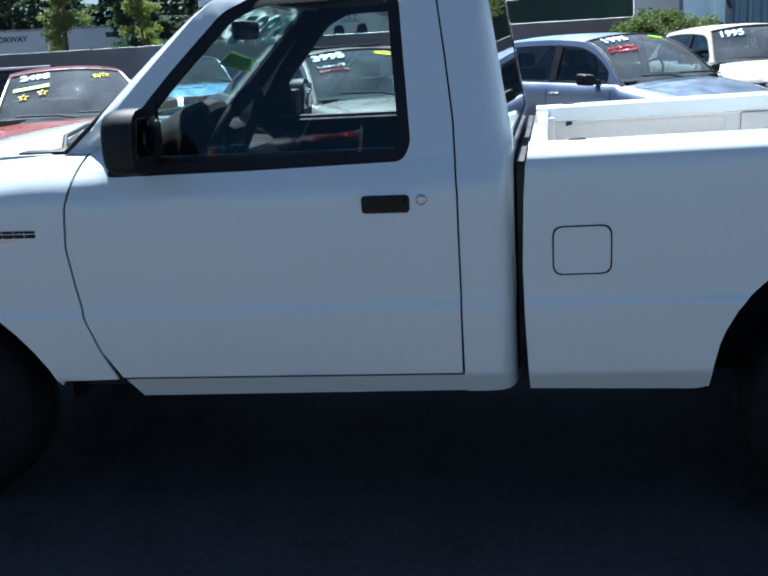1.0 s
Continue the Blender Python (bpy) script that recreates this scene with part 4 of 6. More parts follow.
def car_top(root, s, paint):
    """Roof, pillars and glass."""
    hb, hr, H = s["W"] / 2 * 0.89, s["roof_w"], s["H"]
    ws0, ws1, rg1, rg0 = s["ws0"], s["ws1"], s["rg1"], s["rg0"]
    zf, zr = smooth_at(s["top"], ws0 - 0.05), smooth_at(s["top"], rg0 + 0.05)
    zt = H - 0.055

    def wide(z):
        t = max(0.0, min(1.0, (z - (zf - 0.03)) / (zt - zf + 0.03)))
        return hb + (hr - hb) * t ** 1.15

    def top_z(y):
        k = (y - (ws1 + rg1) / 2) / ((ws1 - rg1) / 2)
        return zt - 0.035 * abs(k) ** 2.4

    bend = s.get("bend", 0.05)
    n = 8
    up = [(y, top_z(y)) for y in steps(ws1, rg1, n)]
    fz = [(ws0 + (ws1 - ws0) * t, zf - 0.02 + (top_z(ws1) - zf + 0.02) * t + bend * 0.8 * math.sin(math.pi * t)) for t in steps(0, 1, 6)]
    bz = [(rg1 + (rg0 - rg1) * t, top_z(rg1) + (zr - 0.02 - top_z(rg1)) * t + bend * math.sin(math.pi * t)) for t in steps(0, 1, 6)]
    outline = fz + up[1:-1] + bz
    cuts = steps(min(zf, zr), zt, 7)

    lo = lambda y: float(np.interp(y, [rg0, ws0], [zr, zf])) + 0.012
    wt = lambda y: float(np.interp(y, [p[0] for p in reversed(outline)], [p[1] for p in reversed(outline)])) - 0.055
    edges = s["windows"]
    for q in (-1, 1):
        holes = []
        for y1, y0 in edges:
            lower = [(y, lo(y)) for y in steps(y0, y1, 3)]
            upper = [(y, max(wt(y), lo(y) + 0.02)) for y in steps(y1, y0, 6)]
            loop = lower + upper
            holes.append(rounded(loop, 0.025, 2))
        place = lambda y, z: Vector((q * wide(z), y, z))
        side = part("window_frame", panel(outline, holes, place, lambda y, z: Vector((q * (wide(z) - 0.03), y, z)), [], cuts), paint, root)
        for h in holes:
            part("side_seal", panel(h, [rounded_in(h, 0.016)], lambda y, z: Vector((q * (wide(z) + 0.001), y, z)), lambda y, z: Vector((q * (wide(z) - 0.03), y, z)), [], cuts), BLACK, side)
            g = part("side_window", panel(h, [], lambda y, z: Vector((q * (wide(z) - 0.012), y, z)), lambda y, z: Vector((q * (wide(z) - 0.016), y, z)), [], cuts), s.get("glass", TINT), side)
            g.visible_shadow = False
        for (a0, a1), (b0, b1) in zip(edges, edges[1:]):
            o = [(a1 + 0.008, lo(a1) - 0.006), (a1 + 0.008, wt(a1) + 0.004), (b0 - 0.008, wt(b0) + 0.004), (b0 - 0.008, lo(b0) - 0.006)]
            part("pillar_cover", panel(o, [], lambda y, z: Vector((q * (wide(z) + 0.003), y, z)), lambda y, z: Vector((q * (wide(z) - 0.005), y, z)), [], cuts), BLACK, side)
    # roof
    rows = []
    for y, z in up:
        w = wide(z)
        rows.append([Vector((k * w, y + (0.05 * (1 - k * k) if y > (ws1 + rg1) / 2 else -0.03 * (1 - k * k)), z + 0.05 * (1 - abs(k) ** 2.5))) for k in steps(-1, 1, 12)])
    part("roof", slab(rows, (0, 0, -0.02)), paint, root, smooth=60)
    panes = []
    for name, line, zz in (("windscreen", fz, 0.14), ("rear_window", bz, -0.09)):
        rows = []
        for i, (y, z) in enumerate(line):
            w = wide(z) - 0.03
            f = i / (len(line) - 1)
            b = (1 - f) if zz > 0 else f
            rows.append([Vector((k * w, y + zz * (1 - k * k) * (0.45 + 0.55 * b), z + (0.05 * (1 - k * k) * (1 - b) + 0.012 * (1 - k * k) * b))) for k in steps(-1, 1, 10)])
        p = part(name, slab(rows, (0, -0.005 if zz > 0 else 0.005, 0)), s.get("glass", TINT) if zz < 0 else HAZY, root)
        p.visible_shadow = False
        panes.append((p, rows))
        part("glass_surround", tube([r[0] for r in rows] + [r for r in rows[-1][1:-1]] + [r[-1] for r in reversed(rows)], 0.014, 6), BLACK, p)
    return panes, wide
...
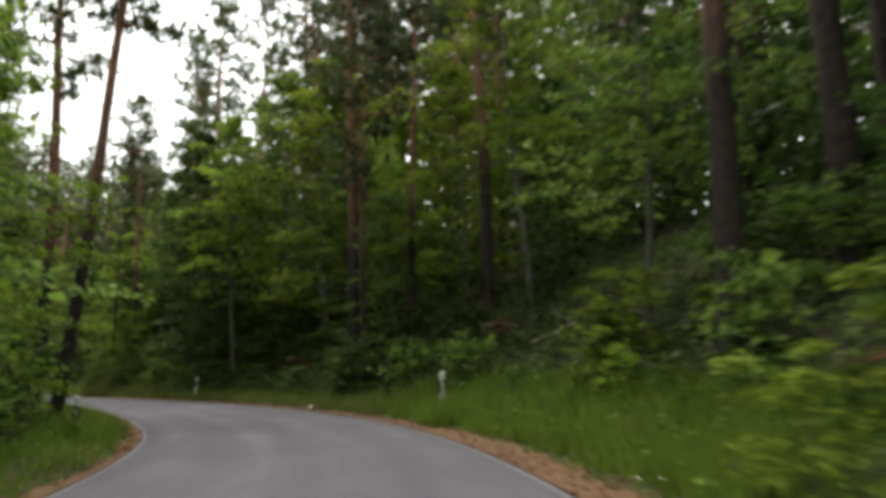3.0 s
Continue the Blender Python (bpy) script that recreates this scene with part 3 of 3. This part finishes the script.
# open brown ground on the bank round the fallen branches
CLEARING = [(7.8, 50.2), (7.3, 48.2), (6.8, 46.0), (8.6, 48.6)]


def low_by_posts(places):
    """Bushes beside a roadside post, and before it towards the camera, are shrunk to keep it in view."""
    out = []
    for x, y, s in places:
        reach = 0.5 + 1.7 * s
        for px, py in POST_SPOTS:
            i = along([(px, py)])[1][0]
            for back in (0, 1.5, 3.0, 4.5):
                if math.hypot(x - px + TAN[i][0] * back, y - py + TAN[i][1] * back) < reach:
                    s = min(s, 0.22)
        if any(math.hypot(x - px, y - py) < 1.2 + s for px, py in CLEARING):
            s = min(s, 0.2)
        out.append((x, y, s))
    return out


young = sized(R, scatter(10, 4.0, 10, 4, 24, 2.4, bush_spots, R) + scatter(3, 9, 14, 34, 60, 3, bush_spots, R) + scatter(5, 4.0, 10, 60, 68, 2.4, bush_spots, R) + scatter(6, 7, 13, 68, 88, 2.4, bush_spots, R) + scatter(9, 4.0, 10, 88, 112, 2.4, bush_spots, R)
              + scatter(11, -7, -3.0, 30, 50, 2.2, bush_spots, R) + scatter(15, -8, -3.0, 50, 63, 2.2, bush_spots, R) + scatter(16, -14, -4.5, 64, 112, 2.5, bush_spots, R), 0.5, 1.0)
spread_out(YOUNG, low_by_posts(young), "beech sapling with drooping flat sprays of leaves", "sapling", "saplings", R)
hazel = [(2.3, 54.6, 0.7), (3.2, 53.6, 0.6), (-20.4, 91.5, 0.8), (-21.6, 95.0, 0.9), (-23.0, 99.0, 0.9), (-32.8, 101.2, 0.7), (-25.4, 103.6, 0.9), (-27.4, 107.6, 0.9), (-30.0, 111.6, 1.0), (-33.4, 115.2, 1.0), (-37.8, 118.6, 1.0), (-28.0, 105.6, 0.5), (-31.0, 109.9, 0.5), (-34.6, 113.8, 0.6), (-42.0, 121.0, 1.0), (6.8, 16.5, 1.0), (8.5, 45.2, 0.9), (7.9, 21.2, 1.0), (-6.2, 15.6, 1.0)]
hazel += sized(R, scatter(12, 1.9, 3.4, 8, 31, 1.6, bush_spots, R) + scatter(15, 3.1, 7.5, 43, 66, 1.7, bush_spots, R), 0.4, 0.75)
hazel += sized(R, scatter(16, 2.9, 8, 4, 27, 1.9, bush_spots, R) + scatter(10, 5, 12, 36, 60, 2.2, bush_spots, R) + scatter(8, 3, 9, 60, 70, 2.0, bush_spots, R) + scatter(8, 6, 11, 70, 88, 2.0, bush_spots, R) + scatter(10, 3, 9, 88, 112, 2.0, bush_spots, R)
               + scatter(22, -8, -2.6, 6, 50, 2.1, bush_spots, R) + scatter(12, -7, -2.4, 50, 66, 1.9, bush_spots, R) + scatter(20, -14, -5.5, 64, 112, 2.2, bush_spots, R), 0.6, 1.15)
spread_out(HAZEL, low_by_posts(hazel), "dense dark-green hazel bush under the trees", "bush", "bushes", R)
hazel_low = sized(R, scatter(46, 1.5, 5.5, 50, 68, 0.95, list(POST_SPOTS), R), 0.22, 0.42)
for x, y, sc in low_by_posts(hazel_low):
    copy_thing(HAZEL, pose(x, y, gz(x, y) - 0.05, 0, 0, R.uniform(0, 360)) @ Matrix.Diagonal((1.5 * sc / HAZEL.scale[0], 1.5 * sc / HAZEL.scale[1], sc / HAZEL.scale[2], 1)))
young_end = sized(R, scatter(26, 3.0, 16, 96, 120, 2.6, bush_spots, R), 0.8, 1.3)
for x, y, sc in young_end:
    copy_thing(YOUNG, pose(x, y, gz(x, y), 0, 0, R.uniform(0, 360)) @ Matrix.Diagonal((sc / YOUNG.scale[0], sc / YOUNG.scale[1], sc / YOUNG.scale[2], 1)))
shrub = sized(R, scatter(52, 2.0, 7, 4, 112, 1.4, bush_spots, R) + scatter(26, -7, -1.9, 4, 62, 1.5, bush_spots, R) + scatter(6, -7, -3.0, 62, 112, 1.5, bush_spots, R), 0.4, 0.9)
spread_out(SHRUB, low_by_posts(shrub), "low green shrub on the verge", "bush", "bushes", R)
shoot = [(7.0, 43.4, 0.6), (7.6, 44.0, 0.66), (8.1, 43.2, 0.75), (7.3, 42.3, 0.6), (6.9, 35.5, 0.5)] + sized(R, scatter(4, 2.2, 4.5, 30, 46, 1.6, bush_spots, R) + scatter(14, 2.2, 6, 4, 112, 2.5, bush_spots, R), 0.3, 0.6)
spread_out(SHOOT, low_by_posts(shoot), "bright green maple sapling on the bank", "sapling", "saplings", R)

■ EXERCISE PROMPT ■
From the records above, give again exactly the lines running from the line with "More parts follow." to the line with "return zt - 0.035 * abs(k) ** 2.4", inclusive.

■ SOLUTION TO THE EXERCISE ■
Continue the Blender Python (bpy) script that recreates this scene with part 4 of 6. More parts follow.
def car_top(root, s, paint):
    """Roof, pillars and glass."""
    hb, hr, H = s["W"] / 2 * 0.89, s["roof_w"], s["H"]
    ws0, ws1, rg1, rg0 = s["ws0"], s["ws1"], s["rg1"], s["rg0"]
    zf, zr = smooth_at(s["top"], ws0 - 0.05), smooth_at(s["top"], rg0 + 0.05)
    zt = H - 0.055

    def wide(z):
        t = max(0.0, min(1.0, (z - (zf - 0.03)) / (zt - zf + 0.03)))
        return hb + (hr - hb) * t ** 1.15

    def top_z(y):
        k = (y - (ws1 + rg1) / 2) / ((ws1 - rg1) / 2)
        return zt - 0.035 * abs(k) ** 2.4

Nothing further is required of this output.